WHAT TO PRODUCE — Transcribe the entries that follow exactly as they appear, minus pictures.

####################

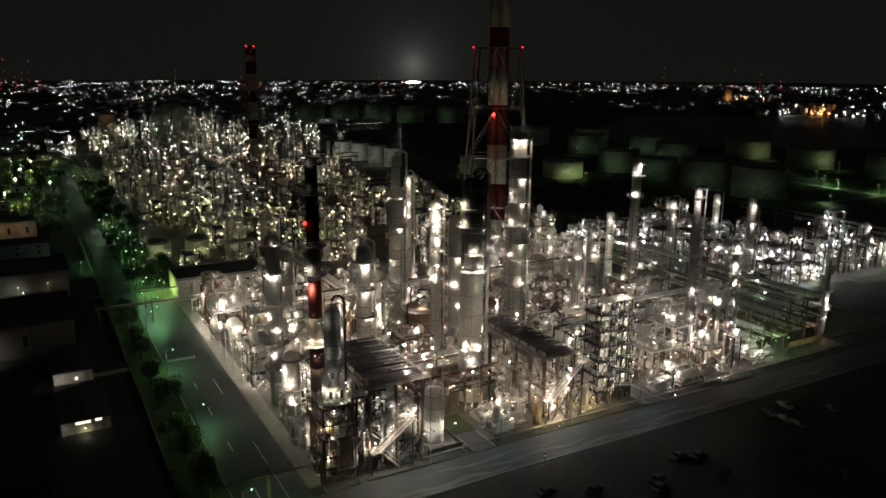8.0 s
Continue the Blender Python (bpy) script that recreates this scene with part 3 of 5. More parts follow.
def lattice_chimney(x, y, h, bands, rad, half_low, half_top, levels, label, turn=0.0, flues=2, beacons=(), lit=True):
    """A banded chimney of flues bound together inside a tapered lattice tower with red obstruction lights."""
    z_top = levels[-1]
    t = thing("chimney", x, y, 0.1, label, "chimney", "", turn)
    take(x, y, half_low, half_low)
    low = 0.0
    for z, material in bands:
        s = Shape()
        for k in range(flues):
            fx = (k - (flues - 1) / 2) * rad * 1.04
            fr = rad * (0.52 if flues > 1 else 1.0)
            s.lathe(fx, 0, [(fr * (1.06 - 0.10 * low / h), low), (fr * (1.06 - 0.10 * z / h), z)], 20)
        part("flue_section", s, material, t, "red painted section" if material is RED else "off-white painted section", smooth=True)
        low = z
    s = Shape()
    s.hollow(0, 0, h - 0.6, h - 0.2, rad * 0.9, rad * 1.35, 18)
    part("top_platform", s, DARK, t)
    def hw(z):
        return half_low + (half_top - half_low) * z / z_top
    corners = [(-1, -1), (1, -1), (1, 1), (-1, 1)]
    for cx, cy in corners:
        part("tower_leg", Shape().tube([(cx * hw(0), cy * hw(0), 0), (cx * hw(z_top), cy * hw(z_top), z_top)], 0.42, 8), STEEL, t, smooth=True)
    for z0, z1 in zip((0,) + levels, levels):
        for (ax, ay), (bx, by) in zip(corners, corners[1:] + corners[:1]):
            mx, my = (ax + bx) / 2, (ay + by) / 2
            mid = (mx * hw(z1), my * hw(z1), z1)
            part("girt", Shape().beam((ax * hw(z1), ay * hw(z1), z1), (bx * hw(z1), by * hw(z1), z1), 0.42), STEEL, t)
            part("brace", Shape().beam((ax * hw(z0), ay * hw(z0), z0), mid, 0.36), STEEL, t)
            part("brace", Shape().beam((bx * hw(z0), by * hw(z0), z0), mid, 0.36), STEEL, t)
            part("tie", Shape().beam(mid, (mx * rad, my * rad, z1), 0.25), STEEL, t)
    for bx, by, bz, r in beacons:
        lamp(t, bx, by, bz, L_BEACON if r > 1.2 else L_RED, r)
    if not lit:
        return t
    # Uplights added at the tower's edges to brighten the painted flues.
    for z in (z_top * 0.33, z_top * 0.5, z_top * 0.67):
        for cx in (-1, 1):
            lamp(t, cx * hw(z) * 0.9, -hw(z), z, L_WARM, 0.12, False, (125, 90 + 35 * cx))
    return t


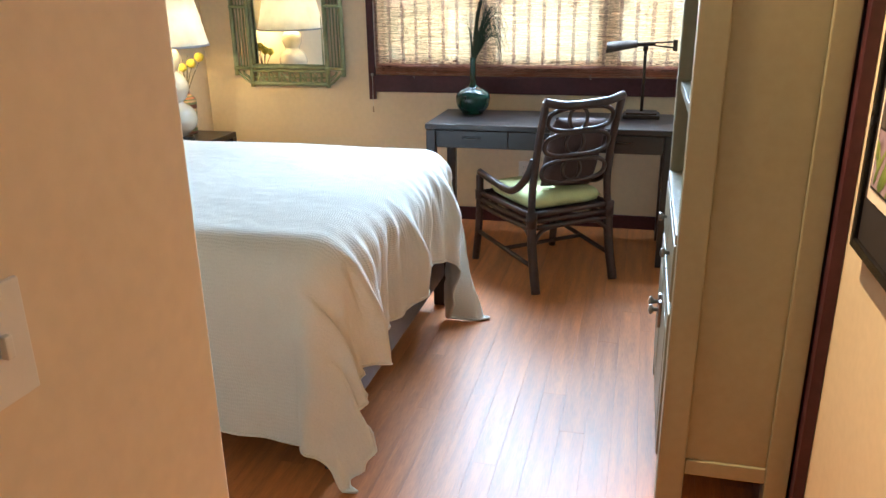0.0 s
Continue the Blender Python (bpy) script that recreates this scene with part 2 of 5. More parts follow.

####################

OUTPUT BELOW —
8.0 s
Continue the Blender Python (bpy) script that recreates this scene with part 3 of 5. More parts follow.
def lattice_chimney(x, y, h, bands, rad, half_low, half_top, levels, label, turn=0.0, flues=2, beacons=(), lit=True):
    """A banded chimney of flues bound together inside a tapered lattice tower with red obstruction lights."""
    z_top = levels[-1]
    t = thing("chimney", x, y, 0.1, label, "chimney", "", turn)
    take(x, y, half_low, half_low)
    low = 0.0
    for z, material in bands:
        s = Shape()
        for k in range(flues):
            fx = (k - (flues - 1) / 2) * rad * 1.04
            fr = rad * (0.52 if flues > 1 else 1.0)
            s.lathe(fx, 0, [(fr * (1.06 - 0.10 * low / h), low), (fr * (1.06 - 0.10 * z / h), z)], 20)
        part("flue_section", s, material, t, "red painted section" if material is RED else "off-white painted section", smooth=True)
        low = z
    s = Shape()
    s.hollow(0, 0, h - 0.6, h - 0.2, rad * 0.9, rad * 1.35, 18)
    part("top_platform", s, DARK, t)
    def hw(z):
        return half_low + (half_top - half_low) * z / z_top
    corners = [(-1, -1), (1, -1), (1, 1), (-1, 1)]
    for cx, cy in corners:
        part("tower_leg", Shape().tube([(cx * hw(0), cy * hw(0), 0), (cx * hw(z_top), cy * hw(z_top), z_top)], 0.42, 8), STEEL, t, smooth=True)
    for z0, z1 in zip((0,) + levels, levels):
        for (ax, ay), (bx, by) in zip(corners, corners[1:] + corners[:1]):
            mx, my = (ax + bx) / 2, (ay + by) / 2
            mid = (mx * hw(z1), my * hw(z1), z1)
            part("girt", Shape().beam((ax * hw(z1), ay * hw(z1), z1), (bx * hw(z1), by * hw(z1), z1), 0.42), STEEL, t)
            part("brace", Shape().beam((ax * hw(z0), ay * hw(z0), z0), mid, 0.36), STEEL, t)
            part("brace", Shape().beam((bx * hw(z0), by * hw(z0), z0), mid, 0.36), STEEL, t)
            part("tie", Shape().beam(mid, (mx * rad, my * rad, z1), 0.25), STEEL, t)
    for bx, by, bz, r in beacons:
        lamp(t, bx, by, bz, L_BEACON if r > 1.2 else L_RED, r)
    if not lit:
        return t
    # Uplights added at the tower's edges to brighten the painted flues.
    for z in (z_top * 0.33, z_top * 0.5, z_top * 0.67):
        for cx in (-1, 1):
            lamp(t, cx * hw(z) * 0.9, -hw(z), z, L_WARM, 0.12, False, (125, 90 + 35 * cx))
    return t


0.0 s
Continue the Blender Python (bpy) script that recreates this scene with part 2 of 5. More parts follow.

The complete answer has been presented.